Çünkü yargılama ve verilecek yargı, önceden oluşmuş izlenimlerin, hatta yargıların tehdidi altındadır.

Dava dosyasını duruşma öncesi inceleme de bir tür kişisel bilgidir. Bu durumda yargılama ve verilecek yargı yine önceden oluşmuş önyargıların tehdidi altındadır. Bu kaygılarla Anglo-Sakson sisteminde kolluğun oluşturduğu dosyayı duruşma yargıcı inceleyemez. Fransa gibi kimi Kara Avrupa'sı ülkelerinde adli polis, savcı ve sorgu yargıcının kotardıkları dosyayı duruşma yargıcı inceleyemez. Duruşma yargıcı, kimi ve hangi olayı yargılayacağını bilmek için sadece iddianameyi okuyabilir; ancak öbür kanıtları ve anlatımları göremez.
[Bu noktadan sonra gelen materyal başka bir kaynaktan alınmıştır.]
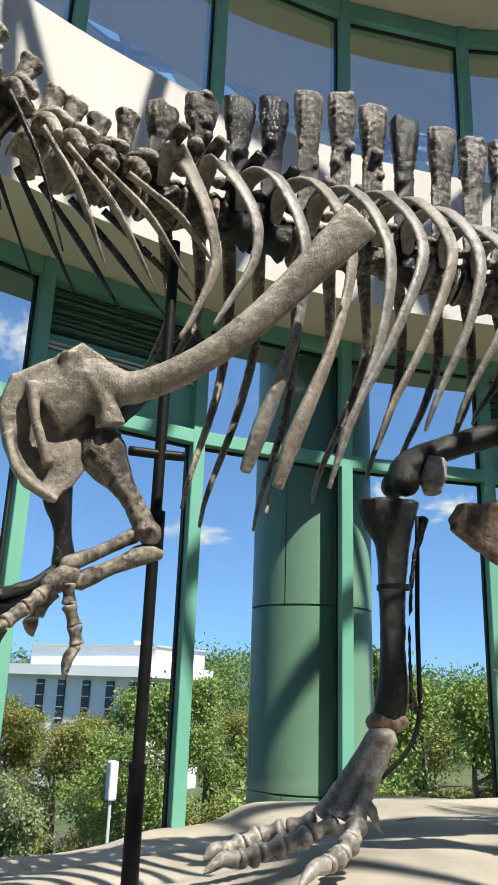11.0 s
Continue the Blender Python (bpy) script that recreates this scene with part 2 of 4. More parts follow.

Yine duruşmanın olmazsa olmaz ilkelerini yok edeceği kaygısıyla dosya ve tutanaklara göre asla vicdani kanı oluşturulamaz ve hüküm kurulamaz. Oluşturulursa, kuşkunun varlığını araştıran, bu konuda bilgiler devşiren, kuşku belli yoğunluğa ulaştığında davanın açılmasını öngören önsoruşturma evresine göre ve, kesin kanıtlara dayanılarak değil, kuşku üzerine karar verilmiş olur.

Bir başka anlatımla, sadece sanık ile hesaplaşmaya yaslanan ve duruşmanın ilkelerini ters yüz eden araştırma/soruşturma (engizisyon) dizgesine kayılır.

Böyle bir durumda duruşma evresine geçmeye zaten gerek yoktur. Çünkü duruşma, boşa dönen bir kasnaktır. Dostlar alışverişte görsün duruşmasıdır; göstermeliktir.

Aracısızlık/doğrudanlık ilkesini dolanmanın ve kendini kandırmanın en beceriksiz biçimi de budur.

Bütün bunları, özellikle duruşma süreci bittikten sonra hiçbir katkısı olmayan eleştirinin neye yaradığını soranlara duyurmak için yazdım.

Hiç yorulmasınlar. Duruşma öncesi konuşsalar, yazsalar da işe yaramaz görüşleri/eleştirileri. Çünkü, yukarıdaki ilkeler nedeniyle yargıçlar bunlara kapalıdırlar.

Eğer açık olsaydı, yargılama, yargılama olmaktan çıkardı, duruşma da duruşma olmaktan.

Asıl, işte o zaman Basra yıkılmış olurdu.